If Dakin had executed his punt as well as he had been in the first half, of course, the ball would have been deep in the shadows of the north goal posts, and the Cyclones' job would have been awfully tougher with just 34 seconds on the clock.
As it stood, though, ISU just needed 42 yards for field goal range, and it got most of those thanks to...
(4th, 0:29, ISU 32) — Jaylin Noel catch, 30 yards
After Iowa State got a quick 10 yards from Noel to make it to the 32, Becht found his favorite receiver one last time for a 30-yard gain on an out-and-up, delivering the ball in stride as Sebastian Castro overcommitted to defending the sideline.
Becht's placement was perfect, leading Noel to a sea of green grass as Iowa's man defense broke down at the worst time.
"[The Cyclones ran] a bunch of man-beaters, because we were playing man the whole last drive," said Castro. "They executed their plays, and we just have to do better."

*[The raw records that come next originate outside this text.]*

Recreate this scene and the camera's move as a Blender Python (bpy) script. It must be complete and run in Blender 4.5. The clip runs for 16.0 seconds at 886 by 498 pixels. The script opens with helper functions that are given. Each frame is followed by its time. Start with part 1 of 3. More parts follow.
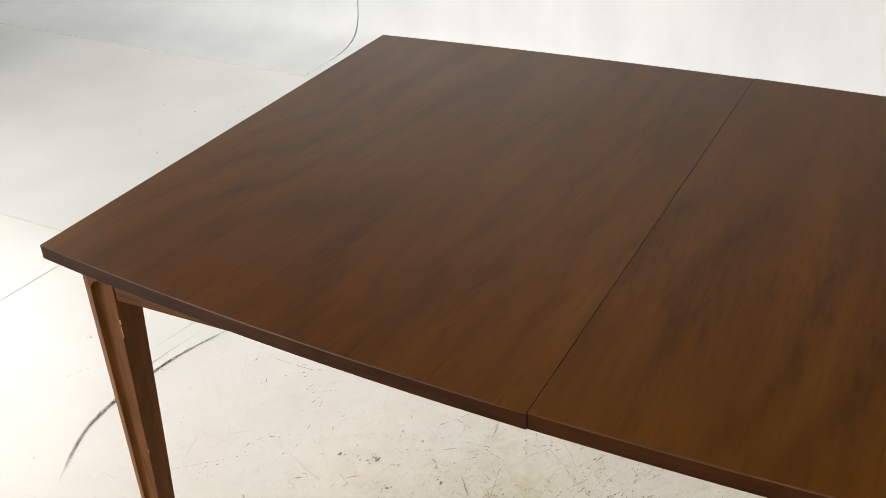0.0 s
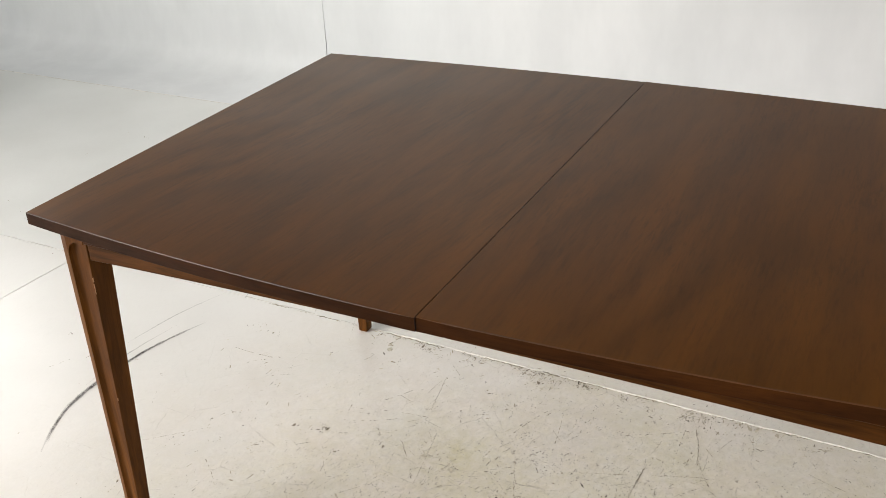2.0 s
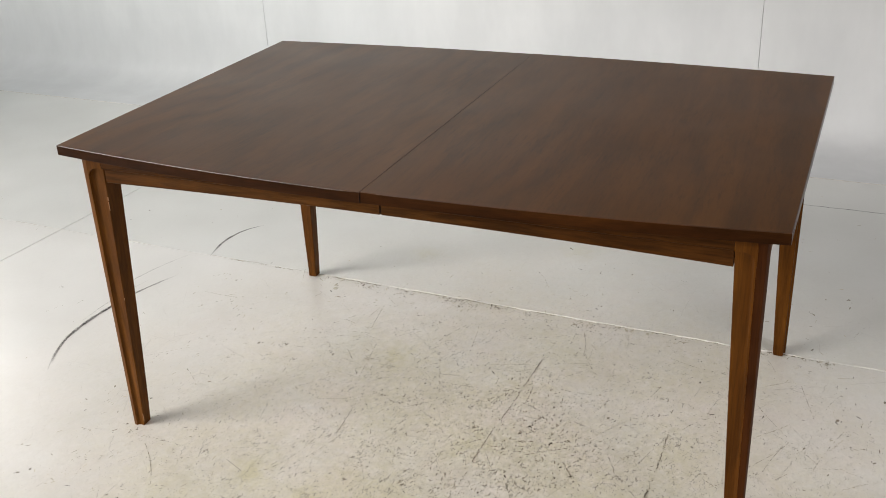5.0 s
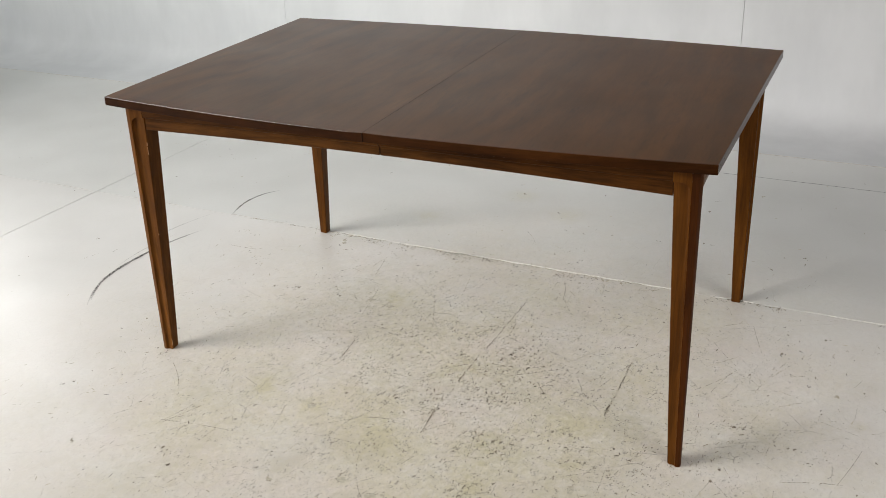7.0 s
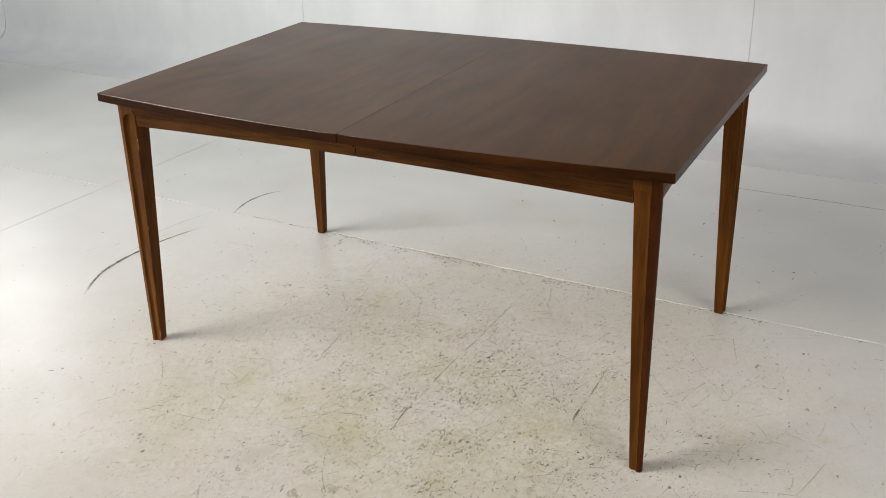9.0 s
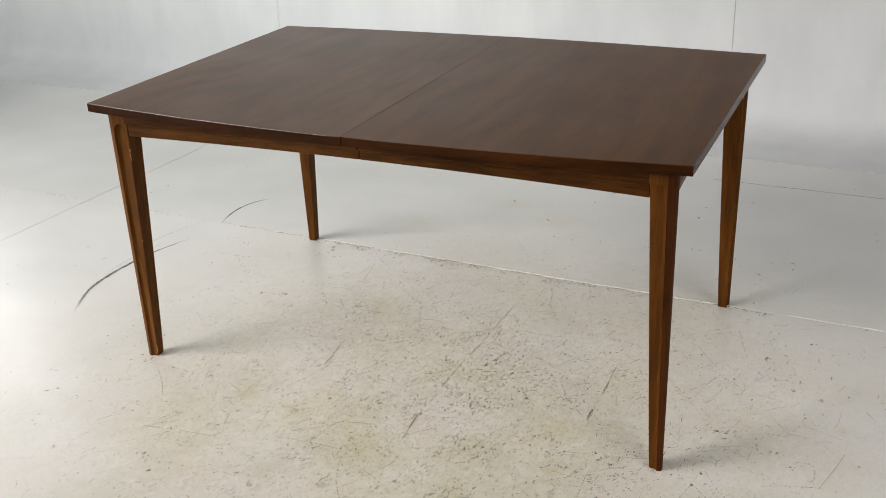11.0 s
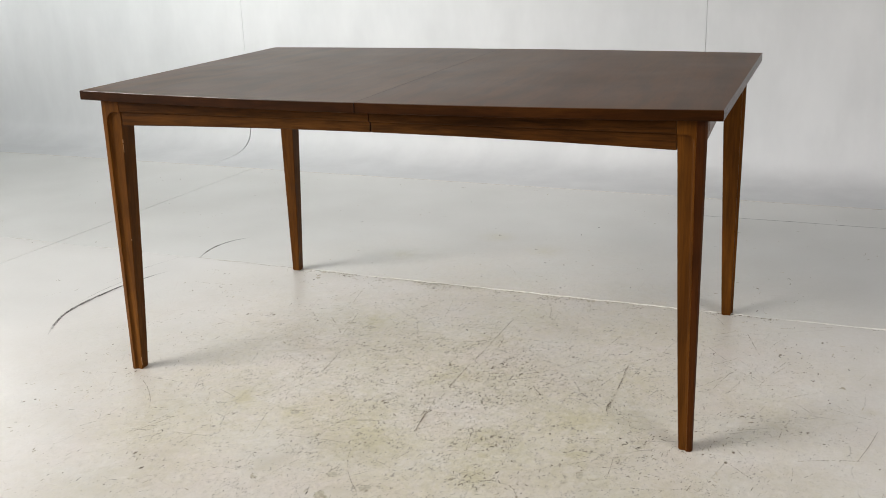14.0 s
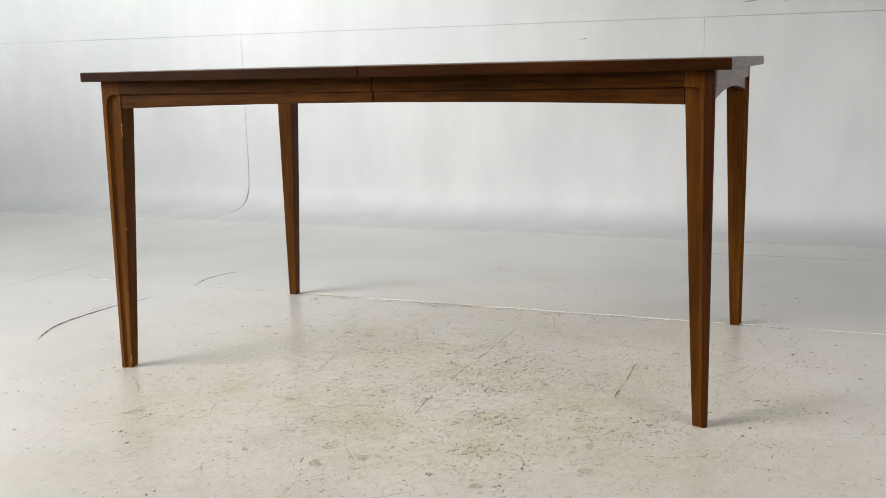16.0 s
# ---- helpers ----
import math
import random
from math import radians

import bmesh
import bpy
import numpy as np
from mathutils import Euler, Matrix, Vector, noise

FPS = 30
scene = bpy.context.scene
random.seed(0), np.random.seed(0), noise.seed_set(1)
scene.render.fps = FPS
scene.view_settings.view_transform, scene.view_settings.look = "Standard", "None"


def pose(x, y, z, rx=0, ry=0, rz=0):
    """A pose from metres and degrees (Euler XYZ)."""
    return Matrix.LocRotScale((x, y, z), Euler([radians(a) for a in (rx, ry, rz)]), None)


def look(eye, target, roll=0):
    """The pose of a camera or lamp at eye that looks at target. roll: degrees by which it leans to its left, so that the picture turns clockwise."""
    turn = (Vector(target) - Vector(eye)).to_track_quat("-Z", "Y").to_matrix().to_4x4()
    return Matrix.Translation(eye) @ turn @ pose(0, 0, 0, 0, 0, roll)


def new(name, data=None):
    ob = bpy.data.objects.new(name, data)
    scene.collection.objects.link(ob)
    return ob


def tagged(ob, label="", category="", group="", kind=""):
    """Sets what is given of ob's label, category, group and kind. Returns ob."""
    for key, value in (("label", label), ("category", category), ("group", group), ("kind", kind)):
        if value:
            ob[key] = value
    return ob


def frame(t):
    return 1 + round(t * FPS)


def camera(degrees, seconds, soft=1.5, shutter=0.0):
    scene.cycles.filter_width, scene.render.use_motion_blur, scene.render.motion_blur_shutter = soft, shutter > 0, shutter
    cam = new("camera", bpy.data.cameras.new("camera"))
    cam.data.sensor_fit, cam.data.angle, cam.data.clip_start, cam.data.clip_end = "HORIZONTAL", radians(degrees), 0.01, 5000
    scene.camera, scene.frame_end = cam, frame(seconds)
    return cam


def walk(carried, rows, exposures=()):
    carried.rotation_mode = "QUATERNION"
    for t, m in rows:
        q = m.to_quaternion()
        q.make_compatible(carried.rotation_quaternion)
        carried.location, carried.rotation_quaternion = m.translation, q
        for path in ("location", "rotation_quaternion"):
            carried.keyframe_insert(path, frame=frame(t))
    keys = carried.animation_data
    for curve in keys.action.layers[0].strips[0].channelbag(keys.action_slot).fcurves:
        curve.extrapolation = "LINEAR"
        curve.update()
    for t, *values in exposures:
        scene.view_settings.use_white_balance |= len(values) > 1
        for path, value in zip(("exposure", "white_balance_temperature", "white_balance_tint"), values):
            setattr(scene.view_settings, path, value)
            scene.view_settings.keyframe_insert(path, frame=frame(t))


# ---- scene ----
cam = camera(47.1, 16.0, soft=0.65)
PATH = [
    (0, (0.334, -1.277, 1.446), (-0.505, 0.223, 0.423), -2.9),
    (0.5, (0.401, -1.323, 1.452), (-0.447, 0.188, 0.452), -2.95),
    (1, (0.468, -1.37, 1.447), (-0.388, 0.154, 0.475), -2.9),
    (1.5, (0.529, -1.429, 1.442), (-0.327, 0.111, 0.497), -3.2),
    (2, (0.578, -1.501, 1.44), (-0.265, 0.06, 0.518), -3.1),
    (2.5, (0.62, -1.57, 1.438), (-0.201, 0.017, 0.54), -3.3),
    (3, (0.651, -1.652, 1.434), (-0.143, -0.042, 0.553), -3.4),
    (3.5, (0.698, -1.795, 1.441), (-0.071, -0.166, 0.573), -3.5),
    (4, (0.734, -1.9, 1.448), (-0.013, -0.253, 0.592), -3.3),
    (4.5, (0.785, -1.964, 1.451), (0.044, -0.315, 0.596), -3.0),
    (4.7, (0.811, -1.997, 1.452), (0.074, -0.347, 0.596), -2.8),
    (7, (1.053, -2.374, 1.451), (0.285, -0.731, 0.608), -2.1),
    (7.5, (1.081, -2.415, 1.451), (0.3, -0.772, 0.619), -2.0),
    (8, (1.127, -2.401, 1.458), (0.332, -0.765, 0.629), -1.7),
    (8.5, (1.181, -2.374, 1.447), (0.364, -0.744, 0.624), -1.4),
    (9, (1.214, -2.354, 1.452), (0.377, -0.736, 0.626), -1.3),
    (11.3, (1.054, -2.359, 1.429), (0.29, -0.702, 0.611), -2.6),
    (11.5, (1.0, -2.377, 1.428), (0.256, -0.71, 0.611), -2.4),
    (12, (0.95, -2.406, 1.383), (0.237, -0.715, 0.589), -2.5),
    (12.5, (0.961, -2.413, 1.343), (0.272, -0.698, 0.579), -2.3),
    (13, (0.973, -2.43, 1.272), (0.289, -0.692, 0.557), -2.0),
    (13.5, (0.964, -2.447, 1.182), (0.275, -0.689, 0.524), -1.9),
    (14, (0.958, -2.461, 1.089), (0.259, -0.684, 0.495), -1.8),
    (14.5, (0.951, -2.461, 0.993), (0.248, -0.665, 0.463), -1.7),
    (15, (0.947, -2.463, 0.893), (0.241, -0.652, 0.425), -1.5),
    (15.5, (0.942, -2.477, 0.811), (0.236, -0.651, 0.401), -1.5),
    (16, (0.94, -2.49, 0.757), (0.236, -0.653, 0.393), -1.4),
]
walk(cam, [(t, look(eye, target, roll)) for t, eye, target, roll in PATH], [(0, 0.55, 6790, 11), (1.5, 0.44, 6770, 11), (3, 0.36, 6740, 11), (7, 0.20, 6580, 10.5), (11, 0.21, 6570, 10.5), (13, 0.24, 6560, 10.5), (16, 0.23, 6560, 10.5)])

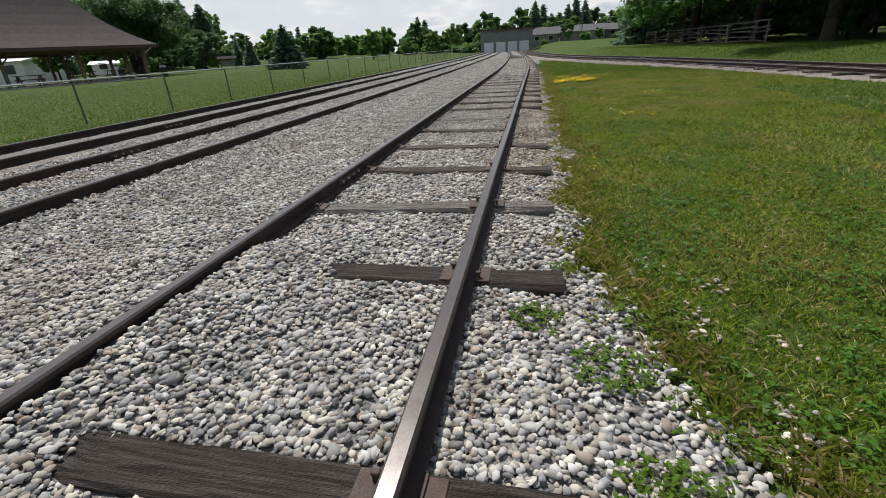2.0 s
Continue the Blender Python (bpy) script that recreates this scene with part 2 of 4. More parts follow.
M_BUFF = mat("dusty_buff_stone", [(0.24, 0.222, 0.196), (0.355, 0.332, 0.298), (0.48, 0.455, 0.412)], scale=3.0, rough=0.9, bump=0.35, fine=90, per="island", vary=0.36, bdist=0.003, tints=[(0.0, (1.05, 1.0, 0.95)), (0.4, (1.12, 1.03, 0.92)), (0.6, (0.68, 0.66, 0.64)), (0.78, (0.9, 0.77, 0.68)), (0.9, (1.3, 1.28, 1.2))])
M_STONE_ONE = mat("loose_stone", STONE, scale=9.0, rough=0.85, bump=0.25, fine=90, per="object", vary=0.5, bdist=0.003)
M_REDSTONE = mat("rust_stained_stone", [(0.215, 0.180, 0.160), (0.325, 0.285, 0.258), (0.44, 0.405, 0.37)], scale=4.0, rough=0.9, bump=0.25, fine=90, per="island", vary=0.45, bdist=0.003)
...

(4th, 0:09, Iowa 36) — Kyle Konrardy 54-yard field goal (GOOD)
With no timeouts on the clock, which was perched at a perilous nine seconds left after a spike, Iowa State coach Matt Campbell eschewed any tries at getting Konrardy closer to the target and sent him out for the kick — which looked good from 60.
Campbell said he didn't hesitate to lean on Konrardy after he missed a field goal at the end of the first half.
"I'll be honest, I didn't think anything of it," Campbell said. "I just have such faith in him. I watched this guy kick a 64-yarder in the last fall camp. [...] You have to have an elite craft, and that's what Kyle's showing."
Iowa, for whatever it's worth, didn't call a timeout to ice the Cyclones' freshman kicker before he drilled the game-winner. Recent numbers suggest icing still has a real effect, especially on attempts with the game on the line, but whether it would have mattered here is a debate now left to the football gods.
In an odd way it's somewhat encouraging that Iowa could leave this many opportunities on the table and still only lose by one point to a tough, talented, motivated Power 5 team. It's not just coachspeak to say every one of the team's goals is still on the table for the season; aside from "15-0," it's the truth.
But make no mistake: losing a rivalry game — with so many chances to put it away instead — stings for anyone on the Hawkeyes. The goal now as they prepare for Troy and the Big Ten schedule: turning as many of these missed opportunities into lessons as possible.